04 July 2009


Mr B first mentioned to me a couple of weeks ago about a chosen monk who has decided to renounce. I didn't follow up on it, but stumbled on the »sensationalist Guardian article a week after. The unfortunate article was replicated in several other news sites.

The tulku system of identifying a reincarnated lama is a feature specific to Tibetan Buddhism (as opposed to being part of core Buddhist philosophy). I appreciate the criticisms out there of the tulku system; I too have personal reservations about plucking a child from their childhood* and anointing them a special status. Yet, despite the shortcomings of the tulku system or even Tibetan Buddhism as a whole, I think it is only fair to present a balanced view of the Osel story by offering the other side of it.

I have not researched in too much detail, but it seems that the Babylon Magazine in Spain was the first to have interviewed Osel and all the rest picked up the story. If you have read the Guardian article, take a moment to read the Babylon article below as well. I thought it was considerably more thoughtful, less black and white. Read also »what Osel himself says.

In all organized religions and perhaps organizations and systems in general, size breeds politics. Original intentions become forgotten and perfectly well-intended processes become blindly ritualized. Some people have advocated practising a Buddhism that not culture-specific. It is sound advice, but to the extent that organization exists as a necessary evil in every facet of human society (religion included), I am not sure if it is attainable in reality.

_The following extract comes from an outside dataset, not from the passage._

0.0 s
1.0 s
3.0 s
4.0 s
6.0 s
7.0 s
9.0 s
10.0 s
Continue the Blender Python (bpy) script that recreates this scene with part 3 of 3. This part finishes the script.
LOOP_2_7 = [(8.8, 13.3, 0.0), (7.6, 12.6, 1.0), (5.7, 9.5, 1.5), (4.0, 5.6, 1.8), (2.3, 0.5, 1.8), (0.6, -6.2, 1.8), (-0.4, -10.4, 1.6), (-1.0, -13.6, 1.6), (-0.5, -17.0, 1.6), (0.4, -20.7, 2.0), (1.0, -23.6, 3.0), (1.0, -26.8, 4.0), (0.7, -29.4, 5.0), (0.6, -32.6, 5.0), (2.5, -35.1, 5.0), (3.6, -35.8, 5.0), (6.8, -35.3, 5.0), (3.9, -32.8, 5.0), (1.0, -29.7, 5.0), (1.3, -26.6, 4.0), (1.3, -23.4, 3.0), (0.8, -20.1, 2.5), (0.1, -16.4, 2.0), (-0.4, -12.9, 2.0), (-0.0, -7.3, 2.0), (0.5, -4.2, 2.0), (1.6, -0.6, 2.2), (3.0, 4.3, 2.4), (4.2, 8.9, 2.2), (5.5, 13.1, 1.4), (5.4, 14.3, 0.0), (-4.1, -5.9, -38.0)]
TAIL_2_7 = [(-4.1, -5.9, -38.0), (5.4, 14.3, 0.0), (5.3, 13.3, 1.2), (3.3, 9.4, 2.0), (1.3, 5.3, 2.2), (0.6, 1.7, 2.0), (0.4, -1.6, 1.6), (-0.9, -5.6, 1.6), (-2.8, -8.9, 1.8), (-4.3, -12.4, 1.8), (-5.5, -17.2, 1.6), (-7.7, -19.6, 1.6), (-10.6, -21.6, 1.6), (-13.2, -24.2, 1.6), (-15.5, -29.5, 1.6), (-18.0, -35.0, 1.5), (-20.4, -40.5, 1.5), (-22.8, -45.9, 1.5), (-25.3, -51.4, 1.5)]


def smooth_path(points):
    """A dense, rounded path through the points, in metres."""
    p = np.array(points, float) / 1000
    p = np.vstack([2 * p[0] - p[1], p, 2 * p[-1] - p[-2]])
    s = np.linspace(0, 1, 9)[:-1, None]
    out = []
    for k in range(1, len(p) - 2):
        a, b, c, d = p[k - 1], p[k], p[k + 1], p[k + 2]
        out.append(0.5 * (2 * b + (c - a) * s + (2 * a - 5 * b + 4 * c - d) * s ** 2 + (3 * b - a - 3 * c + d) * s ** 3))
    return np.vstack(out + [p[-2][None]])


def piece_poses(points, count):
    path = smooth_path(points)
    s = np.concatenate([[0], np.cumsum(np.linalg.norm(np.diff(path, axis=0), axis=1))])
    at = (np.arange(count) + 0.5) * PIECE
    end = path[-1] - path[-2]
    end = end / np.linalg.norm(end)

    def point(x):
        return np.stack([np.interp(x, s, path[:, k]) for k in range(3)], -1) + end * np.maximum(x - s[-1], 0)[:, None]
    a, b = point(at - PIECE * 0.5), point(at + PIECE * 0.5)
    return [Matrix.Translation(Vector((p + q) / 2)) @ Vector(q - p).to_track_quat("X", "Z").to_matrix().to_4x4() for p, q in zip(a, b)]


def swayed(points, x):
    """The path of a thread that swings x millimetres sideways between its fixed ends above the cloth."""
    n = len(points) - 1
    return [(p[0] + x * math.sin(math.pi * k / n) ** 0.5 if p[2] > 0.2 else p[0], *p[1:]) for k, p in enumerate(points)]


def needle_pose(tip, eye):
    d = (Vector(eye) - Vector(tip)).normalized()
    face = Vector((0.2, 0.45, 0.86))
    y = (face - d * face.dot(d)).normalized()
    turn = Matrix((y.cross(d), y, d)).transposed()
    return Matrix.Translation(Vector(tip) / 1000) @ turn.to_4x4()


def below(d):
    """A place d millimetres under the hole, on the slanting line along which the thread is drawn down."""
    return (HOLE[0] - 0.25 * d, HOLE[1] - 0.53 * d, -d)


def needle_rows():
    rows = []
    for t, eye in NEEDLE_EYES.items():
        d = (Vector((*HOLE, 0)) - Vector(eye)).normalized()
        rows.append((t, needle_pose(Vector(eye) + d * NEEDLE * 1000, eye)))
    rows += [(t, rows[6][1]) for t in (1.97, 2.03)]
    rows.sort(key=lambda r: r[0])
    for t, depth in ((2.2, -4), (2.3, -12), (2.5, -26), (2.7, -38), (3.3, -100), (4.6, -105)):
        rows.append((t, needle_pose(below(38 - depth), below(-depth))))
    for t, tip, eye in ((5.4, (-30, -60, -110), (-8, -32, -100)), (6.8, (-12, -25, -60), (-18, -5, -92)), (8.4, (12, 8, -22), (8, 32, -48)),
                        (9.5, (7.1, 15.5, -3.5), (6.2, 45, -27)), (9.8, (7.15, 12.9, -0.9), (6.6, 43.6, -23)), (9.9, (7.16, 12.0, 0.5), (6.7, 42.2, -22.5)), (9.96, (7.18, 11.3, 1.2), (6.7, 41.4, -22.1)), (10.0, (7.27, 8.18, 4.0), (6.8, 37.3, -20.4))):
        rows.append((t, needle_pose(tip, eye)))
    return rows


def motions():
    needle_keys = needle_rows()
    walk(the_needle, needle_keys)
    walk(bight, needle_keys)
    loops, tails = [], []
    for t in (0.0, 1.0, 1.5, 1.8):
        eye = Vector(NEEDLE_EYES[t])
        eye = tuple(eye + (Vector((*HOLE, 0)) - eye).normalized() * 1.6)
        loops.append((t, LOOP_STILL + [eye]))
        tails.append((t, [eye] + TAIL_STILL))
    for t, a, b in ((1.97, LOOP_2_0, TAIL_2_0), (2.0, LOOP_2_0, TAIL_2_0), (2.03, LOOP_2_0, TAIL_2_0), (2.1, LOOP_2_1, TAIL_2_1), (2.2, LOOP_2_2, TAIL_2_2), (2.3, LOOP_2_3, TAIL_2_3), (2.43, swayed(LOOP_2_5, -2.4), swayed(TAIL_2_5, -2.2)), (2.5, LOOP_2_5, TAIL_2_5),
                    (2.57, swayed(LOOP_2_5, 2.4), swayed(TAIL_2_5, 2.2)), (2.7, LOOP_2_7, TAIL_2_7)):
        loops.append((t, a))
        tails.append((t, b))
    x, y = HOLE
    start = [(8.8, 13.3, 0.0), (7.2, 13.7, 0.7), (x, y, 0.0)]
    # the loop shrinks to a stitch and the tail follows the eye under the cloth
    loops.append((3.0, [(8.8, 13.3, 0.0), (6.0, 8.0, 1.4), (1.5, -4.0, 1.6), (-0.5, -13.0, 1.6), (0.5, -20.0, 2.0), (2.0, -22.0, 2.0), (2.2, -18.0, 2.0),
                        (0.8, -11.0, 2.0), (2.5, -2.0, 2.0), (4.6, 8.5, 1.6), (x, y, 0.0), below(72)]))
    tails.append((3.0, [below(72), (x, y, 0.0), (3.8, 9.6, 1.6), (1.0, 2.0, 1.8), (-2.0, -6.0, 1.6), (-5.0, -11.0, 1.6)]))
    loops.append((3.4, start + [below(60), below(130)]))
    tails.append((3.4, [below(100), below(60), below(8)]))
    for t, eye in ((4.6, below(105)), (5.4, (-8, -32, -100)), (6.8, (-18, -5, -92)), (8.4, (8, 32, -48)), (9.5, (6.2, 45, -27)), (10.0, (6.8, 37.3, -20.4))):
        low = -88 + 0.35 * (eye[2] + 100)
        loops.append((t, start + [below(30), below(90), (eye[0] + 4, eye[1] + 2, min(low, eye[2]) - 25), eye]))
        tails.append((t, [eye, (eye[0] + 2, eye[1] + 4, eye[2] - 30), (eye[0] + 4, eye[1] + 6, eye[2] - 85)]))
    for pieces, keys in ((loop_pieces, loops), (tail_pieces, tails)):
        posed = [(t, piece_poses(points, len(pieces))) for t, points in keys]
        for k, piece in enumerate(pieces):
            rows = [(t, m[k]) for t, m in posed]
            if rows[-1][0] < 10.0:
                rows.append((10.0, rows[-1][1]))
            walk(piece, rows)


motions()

*A great deal has also been made of the harshness of monastic life and that Osel did not enjoy it. Indeed, monastic life in any religion is not an easy one. It perhaps should not be a decision that one makes on behalf of a child. Yet in Asia, poverty is also a reason (actually, probably the key reason) why children are sent to the monastery. Should abbots of monasteries then turn them away? I don't have the answer. The best we can do is not to make life difficult if they decide to renounce later. P.S. Buddhism does allow for renunciation of monastic vows.

Disclosure: I am a Buddhist. As a student in the midwestern US, I used to go to a small Tibetan Buddhist temple headed by compassionate and unpolitical people. I have been exposed to other Buddhist traditions as well. While I do not regularly go to any temples now, the Tibetan tradition remains the one I have most affinity with.


  1. Thanks for the article. I think the Guardian article was covered in the local press in a case of really bad judgement. This one is a lot more balanced.

  2. Glad you think so too. I'm happy to have helped bring out the other side of the story.